Renaissance 1400-1630

The French word “Renaissance” means rebirth. It refers to a European cultural epoch spanning three centuries during the transition from the Middle Ages to the modern era. It was characterised by the revival of the cultural achievements of Greek and Roman antiquity, which became the benchmarks for the Renaissance works of scholars and artists that followed. Compared to the Middle Ages, groundbreaking new perspectives emerged in particular for the image of man, literature, sculpture, painting and architecture.

The Renaissance is one of the most dazzling and everlasting epochs of mankind. With boundless self-confidence, man set out for new shores in 15th and 16th century Europe and revolutionised art, culture and the economy. Cultural elites provided a unique impetus for modernisation. Within a few decades, grandiose buildings, paintings and works of art were created that are among the most important works of humanity.

The furniture art of the Renaissance was significantly influenced by two preceding ages: the Middle Ages and Roman antiquity. It was the first time that the stylistic elements of architecture were directly applied to furniture.

This is particularly evident in the decoration. Gothic decorative forms were mixed with ornaments from Roman architecture. In some cases, regional traditions were also incorporated, which can be seen either in the decoration or in the special shapes of individual pieces of furniture.

In Italy and southern France, decorative elements from architecture were primarily used, such as full and half columns, pilasters with Ionic capitals or similar. Furniture from these regions usually has a solid-looking, rectangular structure. In contrast, in Paris, the Netherlands and northern Germany, tracery and thistle tendrils were replaced by foliage, vases, cornucopias, floral grotesques and fully sculptured carved animal heads peering out from medallions or plant tendrils. Carved reliefs in France usually depict allegories and mythological scenes, for example along a chest front.

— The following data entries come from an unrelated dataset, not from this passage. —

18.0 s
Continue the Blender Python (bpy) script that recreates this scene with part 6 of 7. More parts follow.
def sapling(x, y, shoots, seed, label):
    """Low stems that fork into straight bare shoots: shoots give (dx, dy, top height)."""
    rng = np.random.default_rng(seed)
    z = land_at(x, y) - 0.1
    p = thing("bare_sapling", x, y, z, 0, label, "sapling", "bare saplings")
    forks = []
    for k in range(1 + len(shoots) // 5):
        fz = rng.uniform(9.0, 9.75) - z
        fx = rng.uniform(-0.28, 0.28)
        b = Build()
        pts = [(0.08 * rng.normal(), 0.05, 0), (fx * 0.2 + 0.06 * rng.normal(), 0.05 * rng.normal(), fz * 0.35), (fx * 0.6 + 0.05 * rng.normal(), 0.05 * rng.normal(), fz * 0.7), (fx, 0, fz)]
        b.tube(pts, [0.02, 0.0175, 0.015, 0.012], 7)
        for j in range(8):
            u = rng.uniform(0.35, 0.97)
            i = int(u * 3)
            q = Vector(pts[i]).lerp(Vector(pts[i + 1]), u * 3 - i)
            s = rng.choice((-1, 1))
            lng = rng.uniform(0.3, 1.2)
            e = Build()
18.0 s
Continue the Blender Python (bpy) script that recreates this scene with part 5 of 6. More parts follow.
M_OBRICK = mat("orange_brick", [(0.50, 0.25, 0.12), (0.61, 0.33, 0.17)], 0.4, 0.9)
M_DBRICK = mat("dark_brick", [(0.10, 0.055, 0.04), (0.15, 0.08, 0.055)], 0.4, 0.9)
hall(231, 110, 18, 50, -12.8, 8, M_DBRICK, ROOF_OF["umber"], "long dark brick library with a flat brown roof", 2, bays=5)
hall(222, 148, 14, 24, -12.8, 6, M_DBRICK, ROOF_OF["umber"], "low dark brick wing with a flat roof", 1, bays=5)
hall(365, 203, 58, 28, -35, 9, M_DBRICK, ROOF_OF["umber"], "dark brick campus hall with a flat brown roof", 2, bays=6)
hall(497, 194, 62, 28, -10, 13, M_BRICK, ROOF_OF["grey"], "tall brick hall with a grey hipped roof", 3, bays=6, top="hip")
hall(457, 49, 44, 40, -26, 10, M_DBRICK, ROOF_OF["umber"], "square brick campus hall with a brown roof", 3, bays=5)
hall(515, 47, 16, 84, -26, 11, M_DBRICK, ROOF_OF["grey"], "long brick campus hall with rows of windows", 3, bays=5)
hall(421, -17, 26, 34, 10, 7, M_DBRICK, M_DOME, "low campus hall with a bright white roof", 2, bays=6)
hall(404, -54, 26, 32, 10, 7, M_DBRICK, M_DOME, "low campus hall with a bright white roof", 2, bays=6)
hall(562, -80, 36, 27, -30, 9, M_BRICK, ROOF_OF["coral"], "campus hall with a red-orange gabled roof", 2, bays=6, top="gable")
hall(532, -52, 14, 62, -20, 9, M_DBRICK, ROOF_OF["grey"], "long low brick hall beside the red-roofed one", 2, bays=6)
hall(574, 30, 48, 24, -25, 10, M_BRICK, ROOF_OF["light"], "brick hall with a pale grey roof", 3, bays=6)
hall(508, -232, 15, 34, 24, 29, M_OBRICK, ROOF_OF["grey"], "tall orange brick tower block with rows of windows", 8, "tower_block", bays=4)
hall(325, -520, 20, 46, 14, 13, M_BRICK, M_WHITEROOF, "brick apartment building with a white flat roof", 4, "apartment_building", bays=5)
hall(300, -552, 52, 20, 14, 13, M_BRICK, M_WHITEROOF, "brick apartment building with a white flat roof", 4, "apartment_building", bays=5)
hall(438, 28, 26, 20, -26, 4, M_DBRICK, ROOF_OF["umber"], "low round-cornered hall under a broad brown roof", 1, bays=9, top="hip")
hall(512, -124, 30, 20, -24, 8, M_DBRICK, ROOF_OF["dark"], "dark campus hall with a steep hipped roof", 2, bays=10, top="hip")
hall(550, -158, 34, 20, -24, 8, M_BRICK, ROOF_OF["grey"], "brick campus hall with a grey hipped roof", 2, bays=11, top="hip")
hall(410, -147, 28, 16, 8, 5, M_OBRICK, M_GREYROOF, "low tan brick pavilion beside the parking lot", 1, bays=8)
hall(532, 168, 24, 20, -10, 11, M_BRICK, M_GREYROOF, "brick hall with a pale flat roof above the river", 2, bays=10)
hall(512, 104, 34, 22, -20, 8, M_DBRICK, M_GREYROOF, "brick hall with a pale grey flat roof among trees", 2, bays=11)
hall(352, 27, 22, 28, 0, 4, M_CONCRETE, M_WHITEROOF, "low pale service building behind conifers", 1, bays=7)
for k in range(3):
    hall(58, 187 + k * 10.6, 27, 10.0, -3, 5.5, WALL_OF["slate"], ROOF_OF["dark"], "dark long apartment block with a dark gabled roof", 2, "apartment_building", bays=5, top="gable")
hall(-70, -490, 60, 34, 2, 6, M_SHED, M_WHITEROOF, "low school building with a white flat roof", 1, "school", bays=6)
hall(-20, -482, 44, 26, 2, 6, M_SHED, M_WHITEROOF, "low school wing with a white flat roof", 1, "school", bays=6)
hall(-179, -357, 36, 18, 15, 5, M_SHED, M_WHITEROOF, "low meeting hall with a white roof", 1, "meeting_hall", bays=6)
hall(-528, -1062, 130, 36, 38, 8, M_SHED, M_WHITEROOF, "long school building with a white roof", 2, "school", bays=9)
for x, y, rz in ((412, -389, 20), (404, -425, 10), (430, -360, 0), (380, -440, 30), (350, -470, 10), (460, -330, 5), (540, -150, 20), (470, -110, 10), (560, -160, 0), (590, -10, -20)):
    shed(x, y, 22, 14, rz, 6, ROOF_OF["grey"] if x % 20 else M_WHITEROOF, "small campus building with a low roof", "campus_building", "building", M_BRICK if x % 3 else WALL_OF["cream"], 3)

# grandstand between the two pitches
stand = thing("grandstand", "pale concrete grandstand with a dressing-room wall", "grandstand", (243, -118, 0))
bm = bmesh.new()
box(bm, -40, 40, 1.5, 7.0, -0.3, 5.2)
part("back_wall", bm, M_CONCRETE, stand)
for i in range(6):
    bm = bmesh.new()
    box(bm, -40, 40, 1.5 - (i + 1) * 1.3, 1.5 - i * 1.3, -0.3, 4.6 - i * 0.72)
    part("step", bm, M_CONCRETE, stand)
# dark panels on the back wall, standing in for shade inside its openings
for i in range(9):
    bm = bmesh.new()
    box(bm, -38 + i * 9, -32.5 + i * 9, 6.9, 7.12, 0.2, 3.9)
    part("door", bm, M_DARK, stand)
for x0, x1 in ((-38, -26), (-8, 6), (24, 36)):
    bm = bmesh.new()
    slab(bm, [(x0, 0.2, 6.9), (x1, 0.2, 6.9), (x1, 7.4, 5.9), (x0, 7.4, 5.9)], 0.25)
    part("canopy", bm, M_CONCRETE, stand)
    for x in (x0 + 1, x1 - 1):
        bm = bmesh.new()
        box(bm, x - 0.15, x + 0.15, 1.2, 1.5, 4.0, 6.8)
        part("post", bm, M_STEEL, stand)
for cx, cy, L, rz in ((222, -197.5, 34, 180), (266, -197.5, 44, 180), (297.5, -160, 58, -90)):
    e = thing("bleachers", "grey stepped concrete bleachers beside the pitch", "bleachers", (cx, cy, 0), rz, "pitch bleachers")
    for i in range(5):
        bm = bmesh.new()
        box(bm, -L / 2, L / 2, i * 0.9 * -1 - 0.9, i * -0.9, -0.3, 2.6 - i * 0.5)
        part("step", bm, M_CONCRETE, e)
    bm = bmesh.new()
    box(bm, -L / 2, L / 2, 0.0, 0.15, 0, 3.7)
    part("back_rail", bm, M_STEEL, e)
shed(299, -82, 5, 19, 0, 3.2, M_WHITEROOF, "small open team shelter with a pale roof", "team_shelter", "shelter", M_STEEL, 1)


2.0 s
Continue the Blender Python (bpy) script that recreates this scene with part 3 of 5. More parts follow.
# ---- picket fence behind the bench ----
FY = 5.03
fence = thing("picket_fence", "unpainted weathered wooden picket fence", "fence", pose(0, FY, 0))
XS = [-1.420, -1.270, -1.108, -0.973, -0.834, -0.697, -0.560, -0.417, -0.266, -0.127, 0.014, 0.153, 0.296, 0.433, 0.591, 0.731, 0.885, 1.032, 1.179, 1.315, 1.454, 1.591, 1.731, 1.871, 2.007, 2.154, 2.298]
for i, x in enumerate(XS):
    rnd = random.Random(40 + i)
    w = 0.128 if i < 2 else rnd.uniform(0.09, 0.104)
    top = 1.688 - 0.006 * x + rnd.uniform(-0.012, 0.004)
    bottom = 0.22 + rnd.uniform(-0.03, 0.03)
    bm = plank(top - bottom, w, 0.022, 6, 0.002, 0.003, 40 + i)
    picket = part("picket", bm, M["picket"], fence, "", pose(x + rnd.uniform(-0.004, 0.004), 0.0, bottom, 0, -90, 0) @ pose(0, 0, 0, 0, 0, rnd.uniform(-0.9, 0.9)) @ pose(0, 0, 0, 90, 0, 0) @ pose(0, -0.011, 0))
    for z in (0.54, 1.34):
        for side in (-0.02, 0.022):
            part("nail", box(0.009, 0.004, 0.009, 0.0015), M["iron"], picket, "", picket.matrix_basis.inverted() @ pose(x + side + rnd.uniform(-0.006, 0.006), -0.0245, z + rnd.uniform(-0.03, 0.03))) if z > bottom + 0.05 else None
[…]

In northern Germany and the Netherlands, allegories were also used, but accompanied by biblical depictions. Spanish Renaissance furniture still shows decorative elements from Moorish art.

Alongside carving, inlay gradually established itself as a much appreciated craft. Initially still limited to geometric patterns and plant tendrils, the furniture was increasingly covered with landscape scenes. Not only were different coloured woods used, but also ivory and mother-of-pearl. The preferred material for the furniture corpus was usually walnut in Southern Europe, while oak was used in the Rhineland and the Netherlands. Imported woods such as ebony and rosewood, which were shipped to the northern Netherlands via Portugal, were so precious that they were paid for by weight. They were then worked into the oak as narrow veneer panels or attached in the form of turned staves and knobs. These precious objects were often imitated by blackened pear wood. In the southern German-speaking countries, on the other hand, maple and ash were used for veneer panels.

For example, box furniture with pedestals and attached, protruding attics were created, and tables were supported by balusters. The most widespread piece of furniture, however, remained the chest, as was already the case in the Gothic period. Newly encountered was the gallery chair, which is considered the ancestor of today’s chair. In the 16th century, richer inlay work, imaginative carvings and a preference for walnut instead of oak began to prevail. Portable folding chairs with tapestry or leather seats were built and box seats with armrests and high backs were designed. The bourgeois furnishing style produced furniture with flat-cut decorations coloured with stain; in addition to hardwood, the less expensive spruce was now also used.